Act Three recreates the events leading to Saint Francis' death, the hope and joy of returning to his homeland, Italy and then, the disappointment and realization that his fate would end in France. His death is peaceful, like the life tenet he so professed.
Song II was composed in an atonal style with the thought of creating a unique melodic string timbre and phraseological rhythms in a quasi mediteraneo style. The narration is:
"Without hands or feet am I;
of inconceivable power am I;
without eyes I see; without ears I hear;
I know all with all-pervading wisdom.
By nature detached from all am I,
and there is none who knows me.
Pure spiritual essence am I, forever."
Well, this body is now dead.
It will be carried to the funeral pyre and there reduced to ashes.
But do I die with the death of this body?
Is the body I?
It is silent and inert; but I feel the full force of my personality and
even the voice of the "I" within me, apart from it.
So I am the Spirit transcending the body.
The body dies but the Spirit that transcends it cannot be touched by death.
That means that I am the deathless Spirit."
Saint Francis is united with God and is renowned all over the world for the goodness he saw in all mankind.
The score for Song III was written for lutes however the instruments employed for the music output were Piano, Strings, Tenor Sax, Guitars and Trumpets.
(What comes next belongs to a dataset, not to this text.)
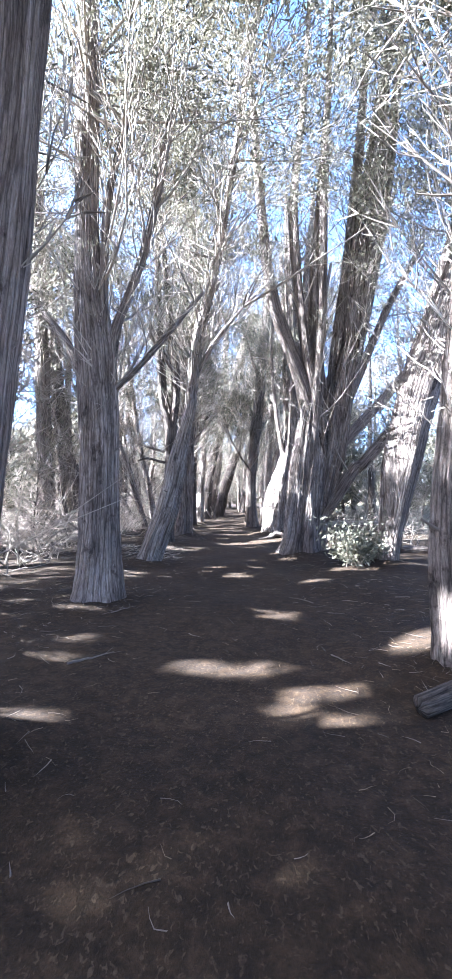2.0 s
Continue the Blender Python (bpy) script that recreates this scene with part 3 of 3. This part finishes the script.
tree("cypress", "slender far cypress near the end of the path",
     [(38, [(1.24, -0.09, 0.29), (1.53, 2.66, 0.242), (1.76, 5.83, 0.177), (2.62, 9.56, 0.129)])],
     BARK, seed=22, group=ROW, crowns=(BARE_FAR, FULL_FAR))
tree("cypress", "grey cypress standing in the thicket",
     [(17, [(-5.86, -0.07, 0.316), (-5.85, 2.06, 0.27), (-5.95, 5.16, 0.225), (-6.11, 9.92, 0.18)])],
     BARK, seed=23, group=GROUPS["thicket"], crowns=(BARE_FAR, FULL_FAR))
tree("cypress", "grey cypress with crooked trunk in the thicket",
     [(17.6, [(-5.46, 0.21, 0.301), (-5.32, 2.05, 0.254), (-5.54, 4.0, 0.222), (-5.98, 8.32, 0.174)])],
     BARK, seed=24, group=GROUPS["thicket"], crowns=(BARE_FAR, FULL_FAR))
tree("cypress", "dark slender cypress in the thicket",
     [(12.5, [(-5.35, 0.26, 0.224), (-5.19, 4.77, 0.189), (-5.06, 9.94, 0.155)])],
     BARK, seed=25, group=GROUPS["thicket"], crowns=(BARE_FAR, FULL_FAR))
tree("cypress", "thin leaning cypress in the thicket",
     [(19.5, [(-3.15, 0.64, 0.106), (-3.38, 1.45, 0.097), (-3.73, 2.71, 0.087), (-4.27, 4.15, 0.068)])],
     BARK, seed=26, group=GROUPS["thicket"], crowns=(BARE_FAR, FULL_FAR))
tree("cypress", "thin crooked cypress in the thicket",
     [(20.5, [(-2.94, 0.76, 0.122), (-3.1, 1.85, 0.099), (-3.43, 3.39, 0.088), (-3.72, 5.33, 0.066)])],
     BARK, seed=27, group=GROUPS["thicket"], crowns=(BARE_FAR, FULL_FAR))

tree("cypress", "dark leaning cypress with a short broken stem beside it",
     [(16.6, [(-4.55, 0.3, 0.2), (-4.68, 1.67, 0.18), (-4.85, 2.6, 0.16), (-4.9, 2.85, 0.05)]),
      (16.4, [(-4.85, 0.3, 0.1), (-5.0, 1.0, 0.085), (-5.2, 1.95, 0.05)]),
      (16.7, [(-4.62, 1.0, 0.05), (-4.4, 1.7, 0.045), (-4.46, 2.4, 0.035), (-4.3, 3.0, 0.02)])],
     BARK_DARK, seed=28, group=ROW, crowns=(dict(BARE, lo=1.2, hi=3.0, boughs=26, single=4, low=0.0),))
tree("cypress", "cypress with two bare stems leaning away from the path",
     [(23.2, [(-4.1, 0.2, 0.13), (-4.55, 0.95, 0.12), (-5.05, 1.8, 0.11), (-5.5, 2.7, 0.1)]),
      (23.3, [(-3.95, 0.2, 0.09), (-4.0, 1.2, 0.085), (-4.1, 2.4, 0.08), (-4.35, 3.9, 0.07)])],
     BARK, seed=29, group=ROW, crowns=(BARE_SLIM,))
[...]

The style of the composition is atonal and also recorded as a canon (an afterthought) to symbolize that even though we are from different races and cultures, most of us want the same things from Life e.g. Peace, Love, Harmony. Song III is narrated:
"I am free from passion and similar taints.
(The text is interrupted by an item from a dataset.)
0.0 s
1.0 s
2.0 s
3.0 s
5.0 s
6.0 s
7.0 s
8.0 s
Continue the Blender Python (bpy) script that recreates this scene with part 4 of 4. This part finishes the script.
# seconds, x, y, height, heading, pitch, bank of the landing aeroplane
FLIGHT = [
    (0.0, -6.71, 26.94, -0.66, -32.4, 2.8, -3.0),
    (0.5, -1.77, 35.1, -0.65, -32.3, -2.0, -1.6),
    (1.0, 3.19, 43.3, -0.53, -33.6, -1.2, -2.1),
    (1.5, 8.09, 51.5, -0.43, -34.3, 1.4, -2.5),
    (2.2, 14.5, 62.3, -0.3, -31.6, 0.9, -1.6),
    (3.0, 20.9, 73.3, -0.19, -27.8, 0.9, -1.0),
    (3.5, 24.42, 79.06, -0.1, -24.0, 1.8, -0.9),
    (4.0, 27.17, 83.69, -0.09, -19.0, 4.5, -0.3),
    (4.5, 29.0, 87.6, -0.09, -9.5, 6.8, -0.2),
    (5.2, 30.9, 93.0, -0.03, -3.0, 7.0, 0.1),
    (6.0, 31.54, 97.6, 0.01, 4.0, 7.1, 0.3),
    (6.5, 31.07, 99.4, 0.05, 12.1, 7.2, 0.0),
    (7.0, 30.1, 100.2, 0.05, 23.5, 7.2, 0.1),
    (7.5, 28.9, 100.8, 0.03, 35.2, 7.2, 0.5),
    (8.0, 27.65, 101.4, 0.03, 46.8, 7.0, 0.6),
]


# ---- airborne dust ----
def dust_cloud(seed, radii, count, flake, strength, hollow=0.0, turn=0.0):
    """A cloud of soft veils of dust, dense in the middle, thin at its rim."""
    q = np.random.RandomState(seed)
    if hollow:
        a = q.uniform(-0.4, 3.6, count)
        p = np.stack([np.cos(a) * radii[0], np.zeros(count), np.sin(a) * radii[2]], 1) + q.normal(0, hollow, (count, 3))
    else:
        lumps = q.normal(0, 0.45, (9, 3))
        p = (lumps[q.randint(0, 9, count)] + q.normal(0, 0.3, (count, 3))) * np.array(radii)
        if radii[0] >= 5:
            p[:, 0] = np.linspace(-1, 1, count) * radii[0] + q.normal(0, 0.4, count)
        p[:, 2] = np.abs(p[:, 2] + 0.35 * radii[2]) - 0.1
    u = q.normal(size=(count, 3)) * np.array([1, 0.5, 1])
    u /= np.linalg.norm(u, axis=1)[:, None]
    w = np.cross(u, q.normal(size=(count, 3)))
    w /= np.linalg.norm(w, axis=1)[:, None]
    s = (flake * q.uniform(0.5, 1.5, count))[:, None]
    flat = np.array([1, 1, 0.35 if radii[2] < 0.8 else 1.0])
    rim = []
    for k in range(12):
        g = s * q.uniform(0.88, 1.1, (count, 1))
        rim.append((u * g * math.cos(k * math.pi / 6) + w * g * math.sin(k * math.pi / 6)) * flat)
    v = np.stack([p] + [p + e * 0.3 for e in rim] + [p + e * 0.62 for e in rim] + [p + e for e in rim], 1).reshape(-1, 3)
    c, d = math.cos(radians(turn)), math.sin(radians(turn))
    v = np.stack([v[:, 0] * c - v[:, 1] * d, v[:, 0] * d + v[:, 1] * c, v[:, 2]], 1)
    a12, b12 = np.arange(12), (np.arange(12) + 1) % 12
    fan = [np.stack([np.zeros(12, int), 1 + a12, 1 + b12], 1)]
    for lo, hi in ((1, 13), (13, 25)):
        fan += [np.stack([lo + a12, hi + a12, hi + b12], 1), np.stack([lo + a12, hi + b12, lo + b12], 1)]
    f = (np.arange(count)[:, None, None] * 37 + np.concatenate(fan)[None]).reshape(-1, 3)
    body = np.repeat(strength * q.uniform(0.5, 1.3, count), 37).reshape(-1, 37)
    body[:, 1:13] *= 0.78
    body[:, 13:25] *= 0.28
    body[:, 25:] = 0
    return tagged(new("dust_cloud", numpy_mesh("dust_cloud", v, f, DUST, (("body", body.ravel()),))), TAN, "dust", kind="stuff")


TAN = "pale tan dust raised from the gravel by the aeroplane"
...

Suffering, a body, and other limiting peculiarities are not with me.
I am the Self, the Only-lonely-one,
which is comparable to the infinite sky.
So I am the Spirit transcending the body.
The body dies but the Spirit that transcends it
cannot be touched by death.
That means I am the deathless Spirit."
A note of interest that brings this account full circle is that Francis' influence was so great upon the reign of King Louis XI that one of the royal families named their son after the benign Saint. As fate would have it, this royal son became the King of France, King Francis the First, and was a great patron of the Arts. During his reign he encouraged the renowned painter, Leonardo DaVinci, to leave Italy and go to France. DaVinci brought many of his greatest paintings with him to France, including the Mona Lisa, where they remained after his death. Benevolent Charity and Goodness has the longest reaching and most surprising effects upon mankind.
Dr. Sal Sofia received a Doctorate in Musical Arts in Composition for Computer Music from the University of Washington, Seattle, a Master of Fine Arts in Composition and New Media from California Institute of the Arts, Valencia and a Bachelor of Arts in Music Science and Technology from the University of Northern Iowa, Cedar Falls.